Boy-Crazy Girls Are Just The Way Of The World
LatestIt feels strange and kind of embarrassing today, but I’ll admit it: I was a boy-crazy little girl.
I remember having crushes as far back as preschool, but my great love came in first grade, in the form of a tow-headed boy named Scotty. I don’t recall speaking to Scotty much, but I repeatedly proclaimed that I loved him. I actually spent sleepless nights pining over him, and mused that I would always be “a lovesick person” (what?). The consummation of our relationship came when my mom finally bought me a dress with sewn-in bicycle shorts (yes), and he, transfixed by the vision I’d become, announced his intention to fight another boy for “the friendship of you.” This never happened, but my early romantic life had reached what I must have recognized as an apex, because I didn’t give a shit about boys for the next several years. And while I did have crushes again after that, I never became a truly boy-crazy girl again.
I offer this personal history in response to Vivianne Manning-Schaffel’s piece on Babble, in which she worries that little girls these days are entirely too obsessed with boys. She writes,
Could this brand of behavior be fallout from cultural influences, like those preternaturally sexualized Bratz doll-hos? Or could it be due to the ingestion of hormone-laced milk products? Who knows! But many of my friends with daughters say the same thing — the boy-crazies seem to be coming on earlier and earlier, and they don’t know how to handle it.

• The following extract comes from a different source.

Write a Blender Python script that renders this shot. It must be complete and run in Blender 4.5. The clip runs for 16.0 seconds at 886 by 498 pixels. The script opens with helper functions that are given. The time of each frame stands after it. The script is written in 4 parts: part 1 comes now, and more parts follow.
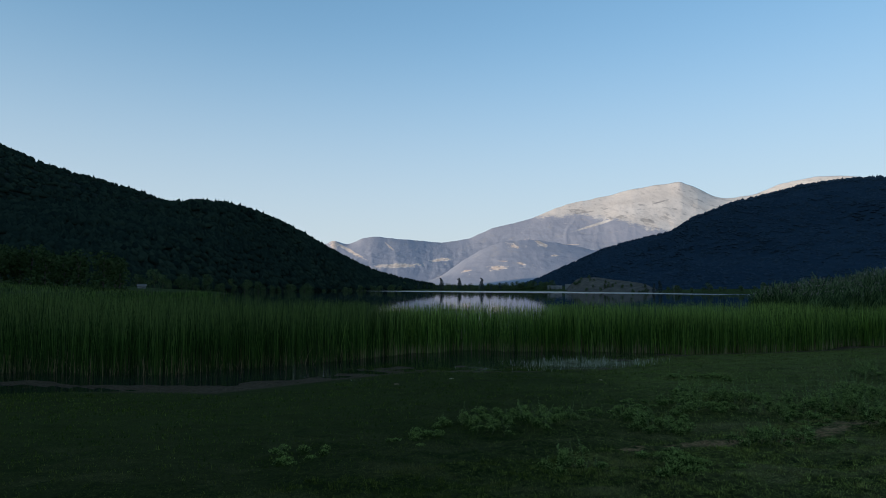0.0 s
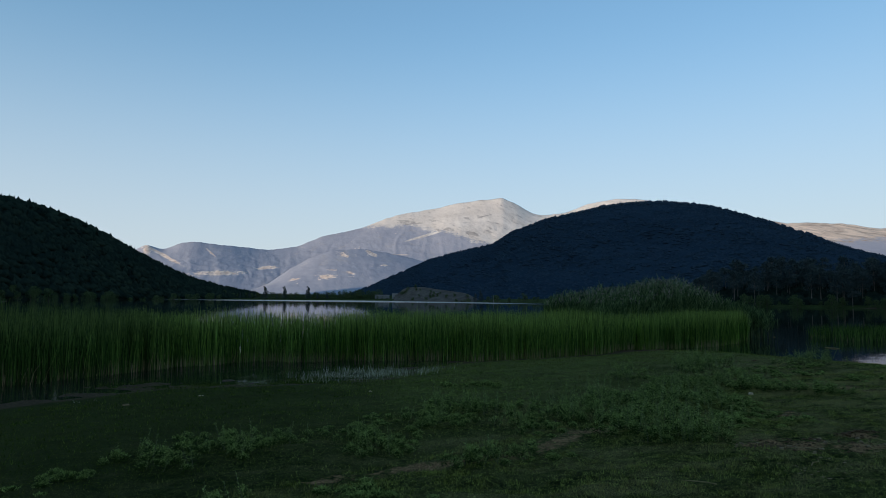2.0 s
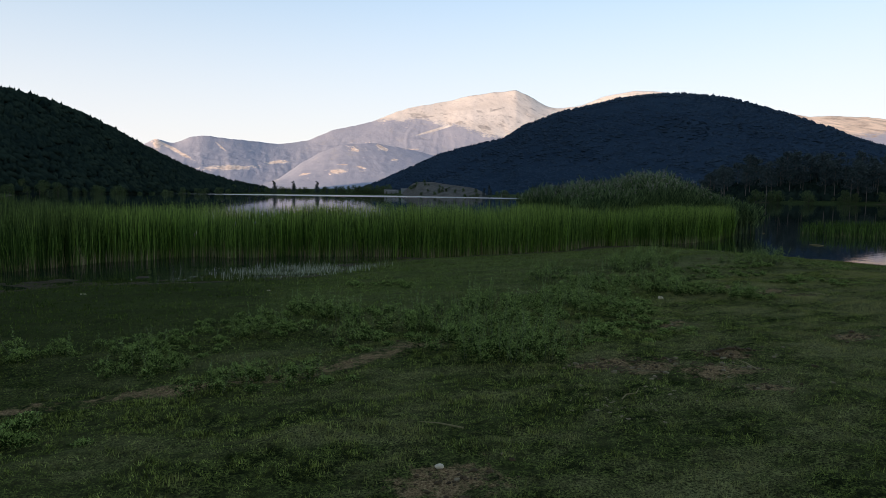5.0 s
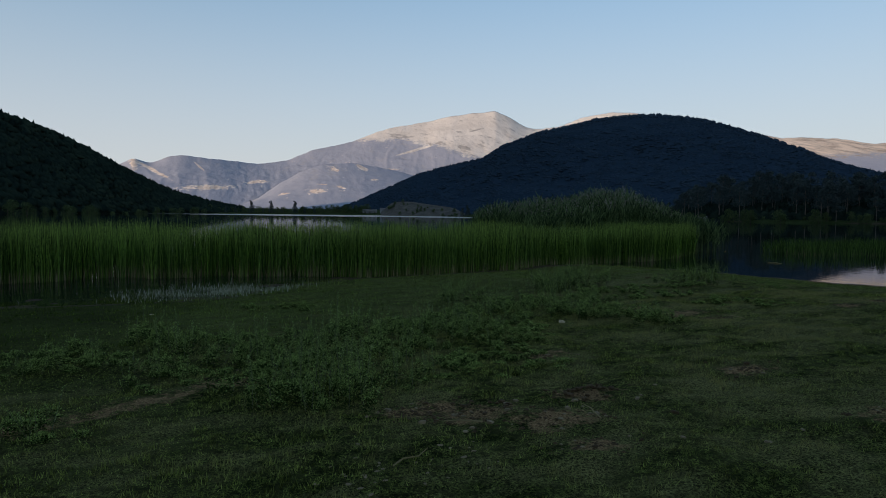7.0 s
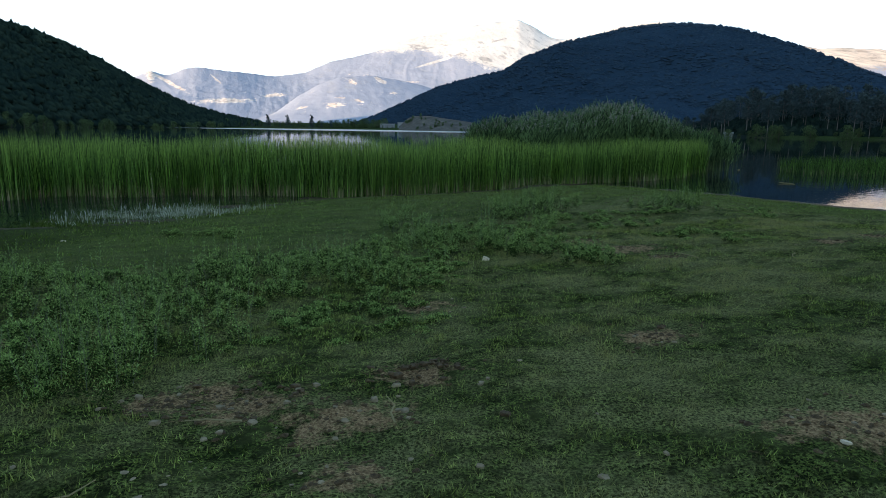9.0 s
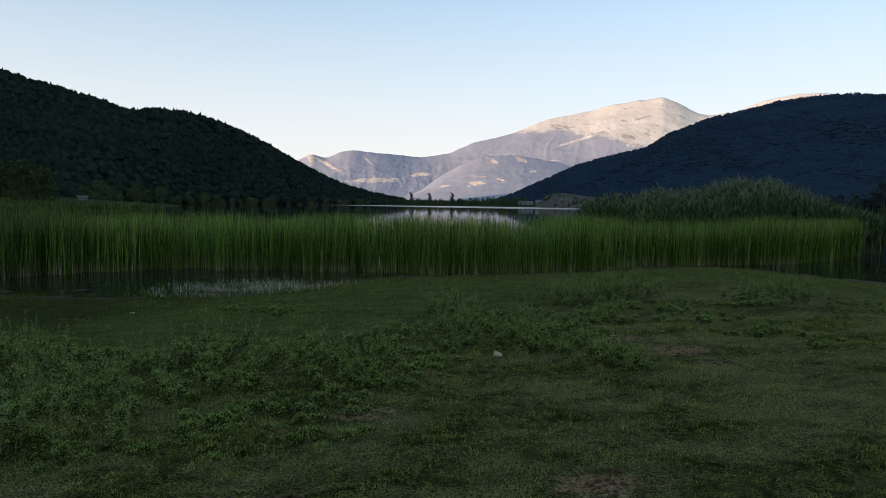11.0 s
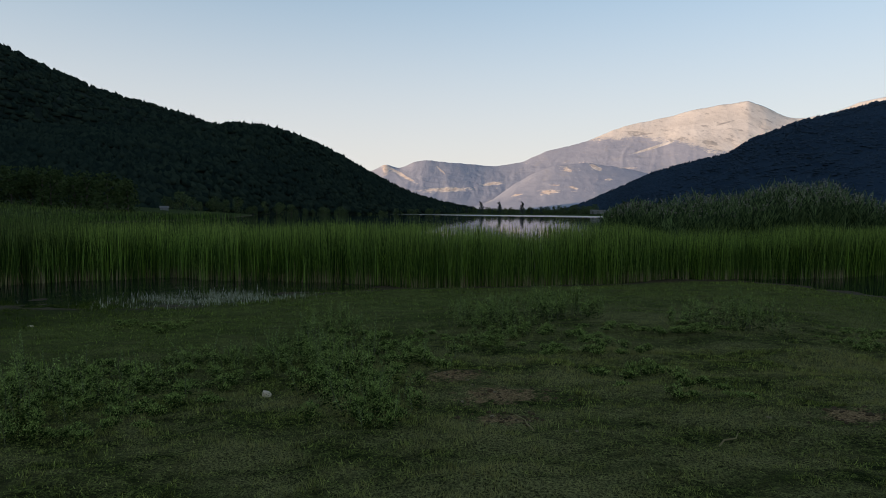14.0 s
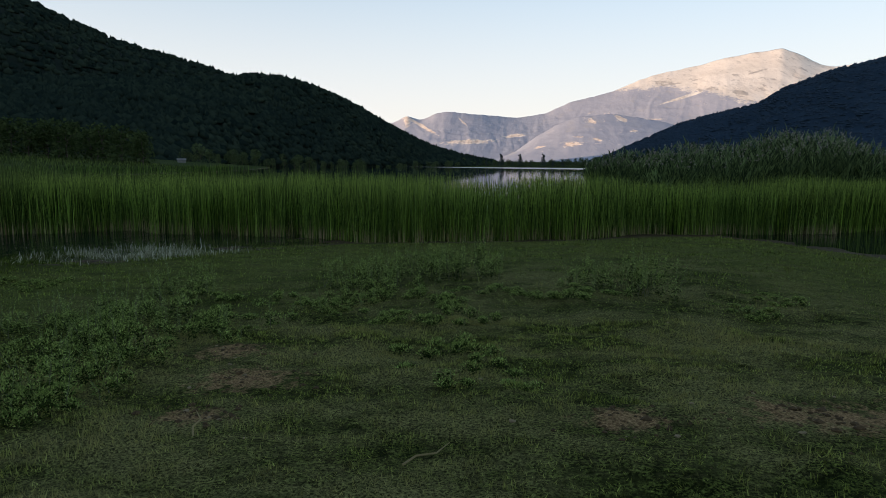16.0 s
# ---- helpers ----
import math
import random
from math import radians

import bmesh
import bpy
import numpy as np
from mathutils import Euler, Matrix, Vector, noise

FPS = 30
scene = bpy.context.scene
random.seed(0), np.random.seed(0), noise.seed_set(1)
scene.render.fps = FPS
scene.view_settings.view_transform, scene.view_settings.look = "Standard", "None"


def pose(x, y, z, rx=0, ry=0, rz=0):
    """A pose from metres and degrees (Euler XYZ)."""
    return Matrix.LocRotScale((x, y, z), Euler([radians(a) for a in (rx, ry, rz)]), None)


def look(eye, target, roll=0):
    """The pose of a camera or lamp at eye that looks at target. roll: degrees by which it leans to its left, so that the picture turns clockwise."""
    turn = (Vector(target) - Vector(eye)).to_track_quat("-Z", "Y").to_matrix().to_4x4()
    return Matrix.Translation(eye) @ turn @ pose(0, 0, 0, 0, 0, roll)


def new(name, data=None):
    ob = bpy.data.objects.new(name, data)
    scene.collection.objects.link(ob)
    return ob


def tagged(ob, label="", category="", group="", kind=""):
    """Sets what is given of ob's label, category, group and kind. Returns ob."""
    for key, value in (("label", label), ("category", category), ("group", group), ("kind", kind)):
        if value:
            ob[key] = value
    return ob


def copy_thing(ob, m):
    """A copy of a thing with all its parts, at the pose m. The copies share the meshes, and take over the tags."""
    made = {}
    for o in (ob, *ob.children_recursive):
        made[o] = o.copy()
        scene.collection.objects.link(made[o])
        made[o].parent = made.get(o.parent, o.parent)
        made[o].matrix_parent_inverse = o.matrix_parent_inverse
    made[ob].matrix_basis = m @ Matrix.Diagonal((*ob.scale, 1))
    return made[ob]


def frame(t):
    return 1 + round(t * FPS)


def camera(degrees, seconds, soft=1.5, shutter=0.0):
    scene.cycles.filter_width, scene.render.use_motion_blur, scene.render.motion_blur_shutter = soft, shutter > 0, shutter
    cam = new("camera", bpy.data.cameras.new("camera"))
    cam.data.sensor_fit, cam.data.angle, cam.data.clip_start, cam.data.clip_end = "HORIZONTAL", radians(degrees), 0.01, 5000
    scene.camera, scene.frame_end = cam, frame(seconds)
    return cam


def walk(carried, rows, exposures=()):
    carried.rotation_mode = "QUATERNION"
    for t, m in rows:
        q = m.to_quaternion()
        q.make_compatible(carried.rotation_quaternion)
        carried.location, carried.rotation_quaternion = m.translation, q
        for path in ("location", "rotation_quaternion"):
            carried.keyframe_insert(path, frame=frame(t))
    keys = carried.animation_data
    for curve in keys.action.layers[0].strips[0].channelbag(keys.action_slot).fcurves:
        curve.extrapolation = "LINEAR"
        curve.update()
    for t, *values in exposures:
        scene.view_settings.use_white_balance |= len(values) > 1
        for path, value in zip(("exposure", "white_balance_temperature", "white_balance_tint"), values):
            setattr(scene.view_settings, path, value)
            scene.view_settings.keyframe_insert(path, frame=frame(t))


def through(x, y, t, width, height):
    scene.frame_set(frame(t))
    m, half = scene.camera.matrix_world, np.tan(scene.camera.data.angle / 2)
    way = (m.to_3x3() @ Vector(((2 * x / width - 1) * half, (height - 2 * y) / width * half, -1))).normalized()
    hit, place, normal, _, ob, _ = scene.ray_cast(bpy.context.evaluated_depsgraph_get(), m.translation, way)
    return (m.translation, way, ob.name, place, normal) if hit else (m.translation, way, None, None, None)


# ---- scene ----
cam = camera(69.79, 16.0, soft=0.9)
PATH = [
    (0.0, pose(0.000, 0.000, 2.789, 93.489, -0.241, -0.000)),
    (0.5, pose(0.451, 0.509, 2.768, 93.732, -0.554, -4.125)),
    (1.0, pose(0.866, 0.883, 2.724, 94.319, -0.531, -8.380)),
    (1.5, pose(1.376, 1.174, 2.689, 94.460, -0.482, -12.114)),
    (2.0, pose(1.808, 1.394, 2.650, 94.430, -0.494, -15.270)),
    (2.5, pose(2.205, 1.516, 2.598, 90.694, -0.535, -16.945)),
    (3.0, pose(2.687, 1.655, 2.571, 88.602, -0.505, -17.136)),
    (5.3, pose(4.950, 2.562, 2.602, 84.853, -0.457, -12.709)),
    (5.5, pose(5.136, 2.669, 2.616, 87.846, -0.632, -9.538)),
    (6.0, pose(5.623, 2.802, 2.597, 91.236, -0.639, -7.705)),
    (6.5, pose(6.110, 3.022, 2.531, 91.886, -0.569, -8.675)),
    (7.0, pose(6.583, 3.217, 2.475, 86.767, -0.591, -15.940)),
    (7.5, pose(7.043, 3.502, 2.522, 82.272, -0.742, -17.693)),
    (8.0, pose(7.503, 3.768, 2.546, 81.192, -0.678, -18.126)),
    (8.5, pose(7.957, 3.935, 2.526, 80.665, -0.745, -18.185)),
    (9.0, pose(8.463, 4.254, 2.510, 79.181, -0.736, -14.125)),
    (9.2, pose(8.616, 4.348, 2.499, 79.077, -0.805, -10.935)),
    (11.3, pose(10.444, 5.001, 2.565, 86.453, -0.705, -1.651)),
    (11.5, pose(10.629, 5.081, 2.578, 86.559, -0.558, -3.884)),
    (12.0, pose(11.155, 5.348, 2.553, 86.740, -0.632, -5.010)),
    (12.5, pose(11.580, 5.601, 2.523, 86.751, -0.789, -4.183)),
    (13.0, pose(12.124, 5.909, 2.511, 86.730, -0.717, -2.192)),
    (13.5, pose(12.593, 6.192, 2.521, 86.717, -0.783, 2.975)),
    (14.0, pose(13.120, 6.457, 2.514, 86.626, -0.521, 4.892)),
    (14.5, pose(13.630, 6.752, 2.506, 86.616, -0.560, 5.727)),
    (15.0, pose(14.138, 7.071, 2.480, 86.534, -0.472, 7.000)),
    (15.5, pose(14.691, 7.442, 2.463, 84.372, -0.363, 7.150)),
    (16.0, pose(15.141, 7.780, 2.462, 82.370, -0.506, 6.880)),
]
EXPOSURES = [(0.0, 0.76, 6500, 9), (3.0, 0.72, 6550, 10), (5.3, 1.3, 7900, 22), (5.6, 1.08, 7900, 21), (6.0, 0.95, 7650, 20), (6.5, 0.8, 7400, 18), (7.0, 0.64, 7150, 16), (7.5, 1.1, 7500, 17), (8.0, 1.5, 7050, 13), (8.5, 1.8, 7000, 11), (9.2, 1.92, 7000, 10), (11.5, 1.08, 7950, 20), (13.5, 0.95, 8050, 20), (15.0, 1.0, 8150, 20), (15.5, 0.92, 8150, 20), (16.0, 1.25, 8150, 20)]
walk(cam, PATH, EXPOSURES)


# ---------- world and sun ----------
SUN_AZ, SUN_EL = 231.0, 6.5
world = bpy.data.worlds.new("evening_sky")
scene.world = world
world.use_nodes = True
wn = world.node_tree
sky = wn.nodes.new("ShaderNodeTexSky")
sky.sky_type = "NISHITA"
sky.sun_disc = False
sky.sun_elevation, sky.sun_rotation = radians(SUN_EL), radians(SUN_AZ)
sky.altitude, sky.air_density, sky.dust_density, sky.ozone_density = 900, 1.0, 0.8, 2.1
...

We didn’t have Bratz dolls in 1989 — in fact, my parents were actually concerned that Archie Comics were feeding my “lovesickness.” But said sickness basically cleared up on its own — to the point that by high school, my mom was actively encouraging me to get myself a boyfriend (a habit I loathed). And I’d imagine that most little girls’ (or boys’) boy-crazy behavior doesn’t signal an over-dependence on men later in life. This behavior might be cause for concern if it’s too sexual — in the case of the second-grader Manning-Schaffel describes “who was apprehended by school authorities for thrusting her washboard nipples into the face of an unwitting male,” I did wonder about a possible history of abuse. But unless someone can show me proof of an upswing in the number of hearts scrawled on Trapper Keepers in the past few years, I’m going to continue thinking of most boy-craziness as a phase kids go through — and usually emerge unscathed.